● **WRITTEN EXERCISE**
Quote only the part that opens with the line containing "return Matrix.Translation(eye) @" and closes with the line containing "carried.keyframe_insert(path, frame=frame(t))". Keep both of those lines.

== AVAILABLE DATA ==

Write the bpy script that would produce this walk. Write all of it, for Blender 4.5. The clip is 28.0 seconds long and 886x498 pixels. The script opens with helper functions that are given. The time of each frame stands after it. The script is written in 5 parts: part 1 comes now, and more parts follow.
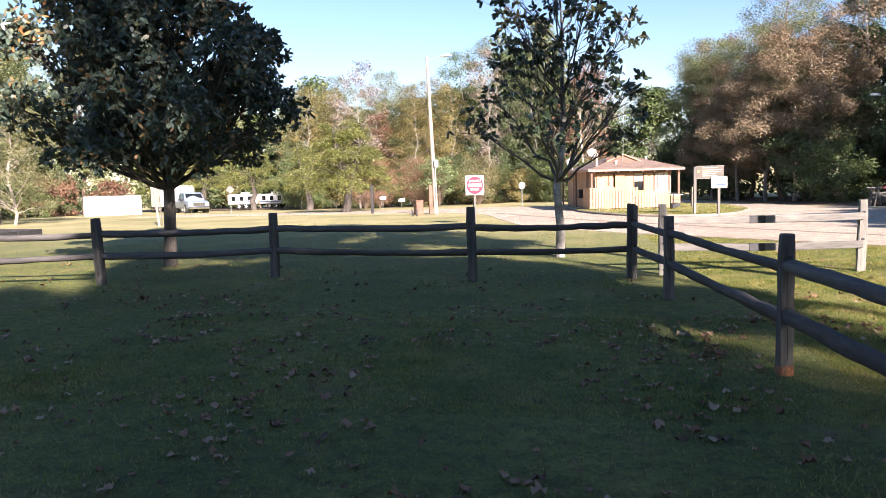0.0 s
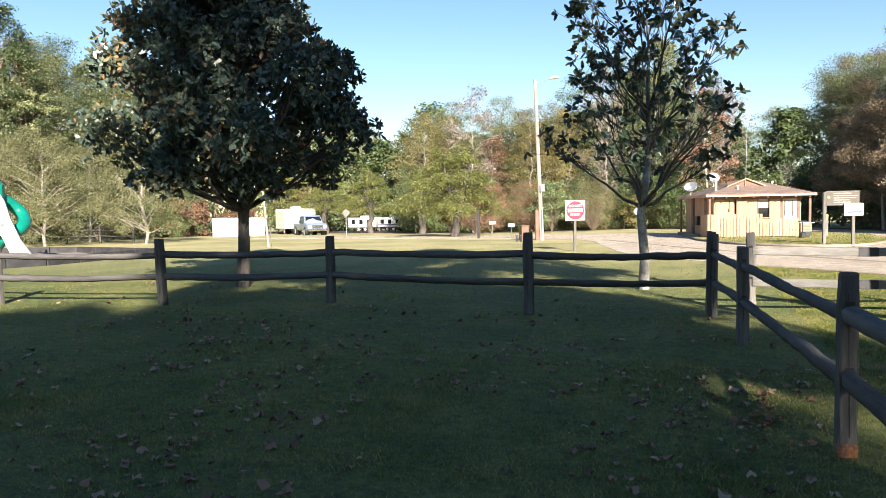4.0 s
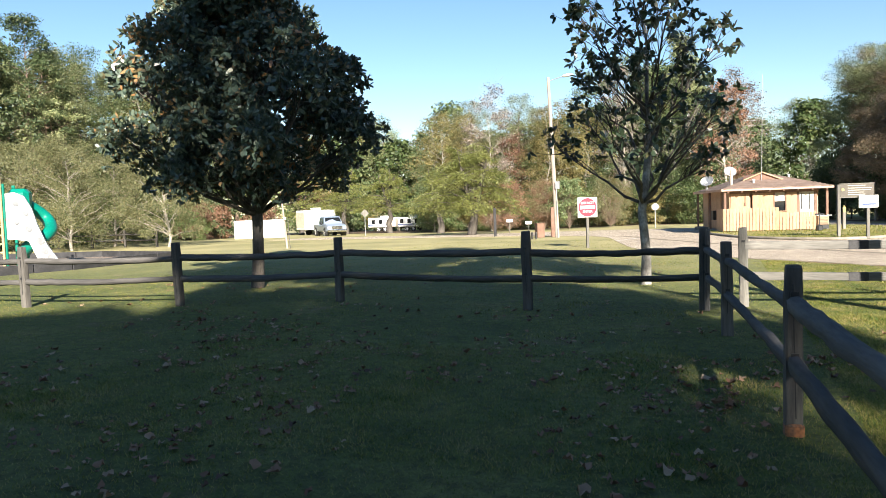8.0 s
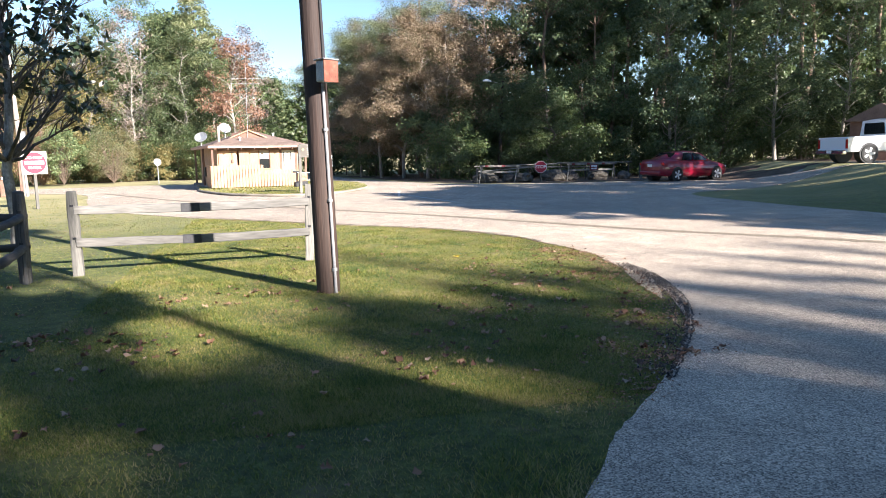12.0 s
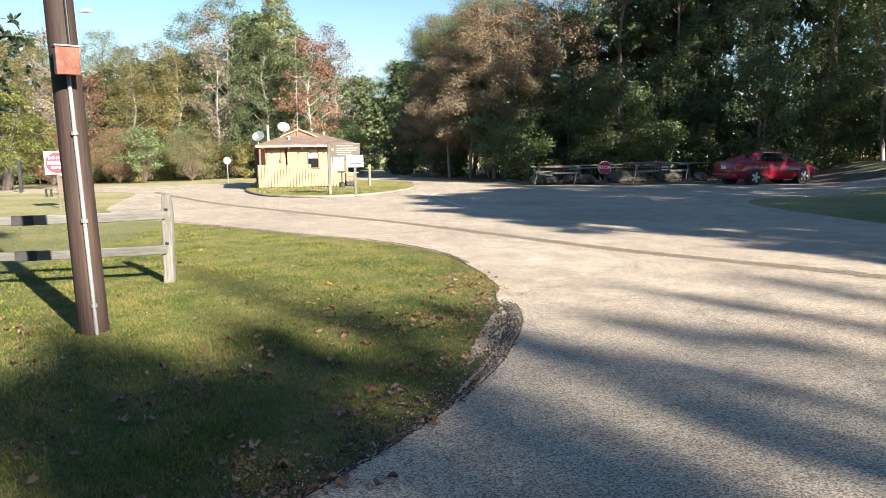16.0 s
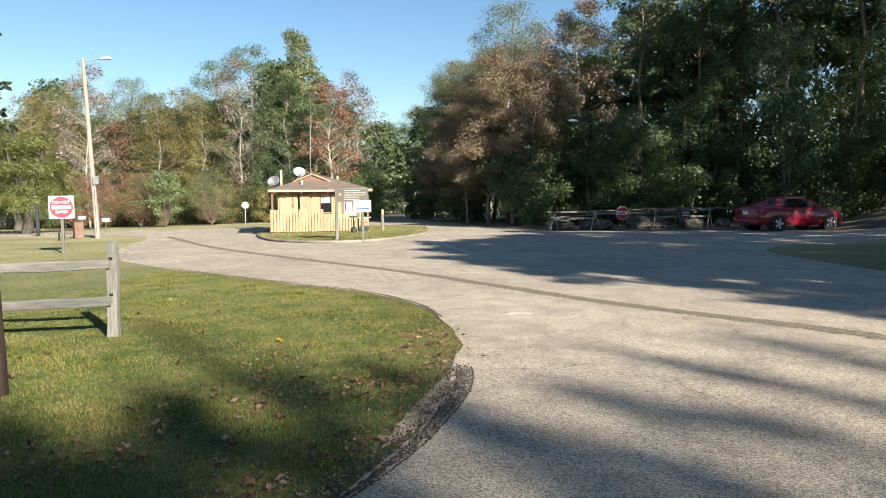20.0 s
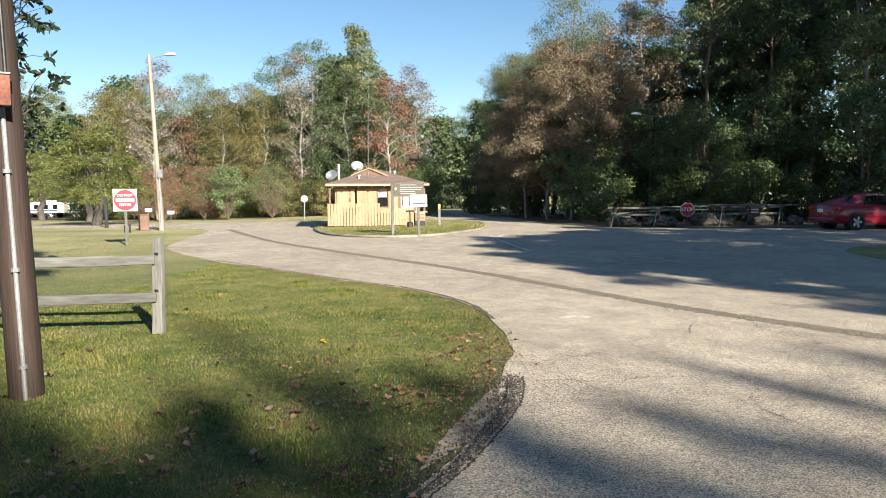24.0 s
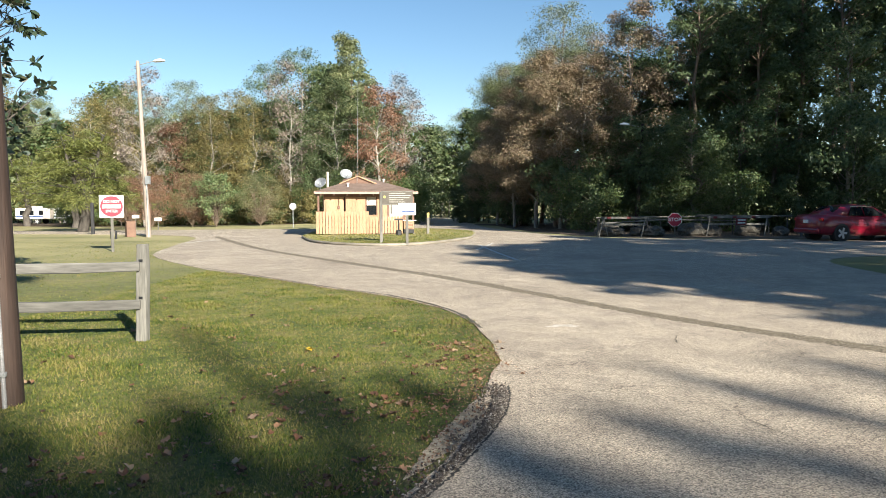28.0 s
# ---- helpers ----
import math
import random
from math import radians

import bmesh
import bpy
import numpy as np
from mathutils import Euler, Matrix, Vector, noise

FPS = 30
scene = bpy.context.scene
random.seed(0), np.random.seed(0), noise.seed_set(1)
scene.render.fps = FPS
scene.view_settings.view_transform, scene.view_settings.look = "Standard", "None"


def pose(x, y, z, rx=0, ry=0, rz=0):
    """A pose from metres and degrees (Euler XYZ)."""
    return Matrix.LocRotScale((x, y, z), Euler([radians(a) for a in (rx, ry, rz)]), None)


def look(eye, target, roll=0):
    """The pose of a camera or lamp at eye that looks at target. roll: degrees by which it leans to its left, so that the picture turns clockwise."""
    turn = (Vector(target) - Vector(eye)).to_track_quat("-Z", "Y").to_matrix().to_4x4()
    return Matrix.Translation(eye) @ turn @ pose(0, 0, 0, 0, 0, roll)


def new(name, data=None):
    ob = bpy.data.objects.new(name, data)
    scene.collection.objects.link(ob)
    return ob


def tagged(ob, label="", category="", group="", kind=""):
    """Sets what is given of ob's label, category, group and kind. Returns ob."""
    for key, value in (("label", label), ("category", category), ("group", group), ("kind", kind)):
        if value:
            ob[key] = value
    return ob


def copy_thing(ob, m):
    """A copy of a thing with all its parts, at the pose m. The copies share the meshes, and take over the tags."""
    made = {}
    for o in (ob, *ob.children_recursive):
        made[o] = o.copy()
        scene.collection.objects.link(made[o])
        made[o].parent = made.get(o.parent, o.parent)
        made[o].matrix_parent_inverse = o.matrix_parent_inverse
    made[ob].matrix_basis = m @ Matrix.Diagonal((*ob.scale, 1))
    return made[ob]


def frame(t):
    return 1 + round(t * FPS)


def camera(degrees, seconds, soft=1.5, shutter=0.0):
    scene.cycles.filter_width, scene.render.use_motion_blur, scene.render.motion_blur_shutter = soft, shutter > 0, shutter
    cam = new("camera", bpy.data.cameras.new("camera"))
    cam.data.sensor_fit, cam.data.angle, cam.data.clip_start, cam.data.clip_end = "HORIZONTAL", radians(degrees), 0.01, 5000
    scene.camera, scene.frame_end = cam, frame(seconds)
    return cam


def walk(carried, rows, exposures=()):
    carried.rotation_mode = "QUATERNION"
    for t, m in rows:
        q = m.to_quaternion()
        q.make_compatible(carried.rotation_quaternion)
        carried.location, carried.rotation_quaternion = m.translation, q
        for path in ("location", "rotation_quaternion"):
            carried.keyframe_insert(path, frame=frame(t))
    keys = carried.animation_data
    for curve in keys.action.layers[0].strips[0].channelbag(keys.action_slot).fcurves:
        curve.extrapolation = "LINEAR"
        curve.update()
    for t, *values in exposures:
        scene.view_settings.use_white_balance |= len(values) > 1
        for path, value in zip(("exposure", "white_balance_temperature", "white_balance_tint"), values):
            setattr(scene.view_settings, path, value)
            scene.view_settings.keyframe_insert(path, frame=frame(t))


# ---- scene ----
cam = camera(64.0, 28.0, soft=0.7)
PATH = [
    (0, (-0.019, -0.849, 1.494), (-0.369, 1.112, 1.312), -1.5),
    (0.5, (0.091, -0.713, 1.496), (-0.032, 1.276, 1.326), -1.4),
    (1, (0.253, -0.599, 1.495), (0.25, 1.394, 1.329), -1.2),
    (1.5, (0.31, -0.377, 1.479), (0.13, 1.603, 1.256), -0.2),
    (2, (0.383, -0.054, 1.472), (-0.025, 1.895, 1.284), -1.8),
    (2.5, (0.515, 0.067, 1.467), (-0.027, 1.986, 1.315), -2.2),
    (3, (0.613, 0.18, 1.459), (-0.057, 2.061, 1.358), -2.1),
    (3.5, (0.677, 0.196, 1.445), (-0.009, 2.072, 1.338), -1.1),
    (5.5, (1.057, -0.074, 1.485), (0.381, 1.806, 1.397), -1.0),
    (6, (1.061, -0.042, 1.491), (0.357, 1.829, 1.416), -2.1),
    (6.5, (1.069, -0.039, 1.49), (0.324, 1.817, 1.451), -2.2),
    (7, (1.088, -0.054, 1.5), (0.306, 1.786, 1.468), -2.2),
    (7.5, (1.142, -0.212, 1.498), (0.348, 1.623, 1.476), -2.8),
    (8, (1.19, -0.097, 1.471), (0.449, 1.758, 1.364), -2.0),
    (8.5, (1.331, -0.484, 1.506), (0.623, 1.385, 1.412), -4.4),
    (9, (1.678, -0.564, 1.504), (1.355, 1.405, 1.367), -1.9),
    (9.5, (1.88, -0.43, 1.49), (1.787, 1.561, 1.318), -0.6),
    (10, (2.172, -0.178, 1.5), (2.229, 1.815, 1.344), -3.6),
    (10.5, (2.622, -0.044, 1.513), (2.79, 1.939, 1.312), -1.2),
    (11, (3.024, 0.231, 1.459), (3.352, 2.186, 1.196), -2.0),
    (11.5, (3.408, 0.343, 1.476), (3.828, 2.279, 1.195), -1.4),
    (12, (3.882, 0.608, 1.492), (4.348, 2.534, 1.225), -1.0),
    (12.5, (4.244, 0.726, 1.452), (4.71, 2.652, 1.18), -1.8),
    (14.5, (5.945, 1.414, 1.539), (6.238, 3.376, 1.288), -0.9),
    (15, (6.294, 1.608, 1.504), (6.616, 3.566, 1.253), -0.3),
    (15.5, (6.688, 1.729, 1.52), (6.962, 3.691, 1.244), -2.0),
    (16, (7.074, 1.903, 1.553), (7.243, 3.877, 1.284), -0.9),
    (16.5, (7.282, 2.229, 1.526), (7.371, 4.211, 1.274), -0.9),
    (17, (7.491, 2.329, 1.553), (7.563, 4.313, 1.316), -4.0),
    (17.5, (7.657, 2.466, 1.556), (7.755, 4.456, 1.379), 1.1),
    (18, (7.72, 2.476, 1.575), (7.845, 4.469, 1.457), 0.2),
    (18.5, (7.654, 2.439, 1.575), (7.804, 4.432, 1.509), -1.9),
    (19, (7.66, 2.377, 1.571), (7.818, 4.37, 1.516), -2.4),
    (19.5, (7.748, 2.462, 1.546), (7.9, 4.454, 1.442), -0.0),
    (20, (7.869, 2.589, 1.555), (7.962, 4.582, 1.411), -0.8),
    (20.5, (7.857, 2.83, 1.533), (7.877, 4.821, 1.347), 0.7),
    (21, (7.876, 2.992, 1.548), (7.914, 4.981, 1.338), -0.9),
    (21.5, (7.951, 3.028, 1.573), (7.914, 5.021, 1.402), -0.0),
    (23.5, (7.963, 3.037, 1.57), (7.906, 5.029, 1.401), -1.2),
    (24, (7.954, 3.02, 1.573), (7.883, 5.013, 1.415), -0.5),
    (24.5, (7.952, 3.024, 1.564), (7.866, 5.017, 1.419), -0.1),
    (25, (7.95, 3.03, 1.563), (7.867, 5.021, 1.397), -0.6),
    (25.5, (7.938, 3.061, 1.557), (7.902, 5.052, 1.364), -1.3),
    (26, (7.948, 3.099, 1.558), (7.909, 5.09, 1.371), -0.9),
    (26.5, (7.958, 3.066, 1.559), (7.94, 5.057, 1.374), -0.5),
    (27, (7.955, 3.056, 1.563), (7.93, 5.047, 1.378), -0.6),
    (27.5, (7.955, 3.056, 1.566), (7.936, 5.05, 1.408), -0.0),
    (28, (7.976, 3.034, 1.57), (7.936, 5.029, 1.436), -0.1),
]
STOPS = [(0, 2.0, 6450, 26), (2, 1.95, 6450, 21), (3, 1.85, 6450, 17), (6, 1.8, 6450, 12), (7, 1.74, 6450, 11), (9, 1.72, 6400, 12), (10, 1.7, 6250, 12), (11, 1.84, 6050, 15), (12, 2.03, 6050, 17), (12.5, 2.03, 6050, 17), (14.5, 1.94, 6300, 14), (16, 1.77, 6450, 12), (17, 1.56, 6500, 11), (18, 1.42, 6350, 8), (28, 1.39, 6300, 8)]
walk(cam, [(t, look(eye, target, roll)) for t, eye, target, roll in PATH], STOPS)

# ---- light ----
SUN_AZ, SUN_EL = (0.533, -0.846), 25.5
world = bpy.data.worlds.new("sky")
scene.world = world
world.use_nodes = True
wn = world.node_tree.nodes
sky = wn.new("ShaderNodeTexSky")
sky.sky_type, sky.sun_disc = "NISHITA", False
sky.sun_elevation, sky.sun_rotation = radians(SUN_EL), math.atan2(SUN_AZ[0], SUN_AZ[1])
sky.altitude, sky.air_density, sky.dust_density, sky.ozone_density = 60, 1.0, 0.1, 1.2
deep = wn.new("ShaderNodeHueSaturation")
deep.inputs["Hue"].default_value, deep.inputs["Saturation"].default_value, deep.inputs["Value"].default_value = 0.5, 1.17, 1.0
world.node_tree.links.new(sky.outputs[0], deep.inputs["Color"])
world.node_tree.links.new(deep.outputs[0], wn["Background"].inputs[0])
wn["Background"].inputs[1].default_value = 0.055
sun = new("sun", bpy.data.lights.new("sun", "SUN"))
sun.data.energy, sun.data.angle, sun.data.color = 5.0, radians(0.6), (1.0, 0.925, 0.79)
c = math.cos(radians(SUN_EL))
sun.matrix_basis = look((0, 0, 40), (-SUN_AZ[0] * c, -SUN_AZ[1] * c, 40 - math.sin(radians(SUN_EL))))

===

● **RESPONSE**
    return Matrix.Translation(eye) @ turn @ pose(0, 0, 0, 0, 0, roll)


def new(name, data=None):
    ob = bpy.data.objects.new(name, data)
    scene.collection.objects.link(ob)
    return ob


def tagged(ob, label="", category="", group="", kind=""):
    """Sets what is given of ob's label, category, group and kind. Returns ob."""
    for key, value in (("label", label), ("category", category), ("group", group), ("kind", kind)):
        if value:
            ob[key] = value
    return ob


def copy_thing(ob, m):
    """A copy of a thing with all its parts, at the pose m. The copies share the meshes, and take over the tags."""
    made = {}
    for o in (ob, *ob.children_recursive):
        made[o] = o.copy()
        scene.collection.objects.link(made[o])
        made[o].parent = made.get(o.parent, o.parent)
        made[o].matrix_parent_inverse = o.matrix_parent_inverse
    made[ob].matrix_basis = m @ Matrix.Diagonal((*ob.scale, 1))
    return made[ob]


def frame(t):
    return 1 + round(t * FPS)


def camera(degrees, seconds, soft=1.5, shutter=0.0):
    scene.cycles.filter_width, scene.render.use_motion_blur, scene.render.motion_blur_shutter = soft, shutter > 0, shutter
    cam = new("camera", bpy.data.cameras.new("camera"))
    cam.data.sensor_fit, cam.data.angle, cam.data.clip_start, cam.data.clip_end = "HORIZONTAL", radians(degrees), 0.01, 5000
    scene.camera, scene.frame_end = cam, frame(seconds)
    return cam


def walk(carried, rows, exposures=()):
    carried.rotation_mode = "QUATERNION"
    for t, m in rows:
        q = m.to_quaternion()
        q.make_compatible(carried.rotation_quaternion)
        carried.location, carried.rotation_quaternion = m.translation, q
        for path in ("location", "rotation_quaternion"):
            carried.keyframe_insert(path, frame=frame(t))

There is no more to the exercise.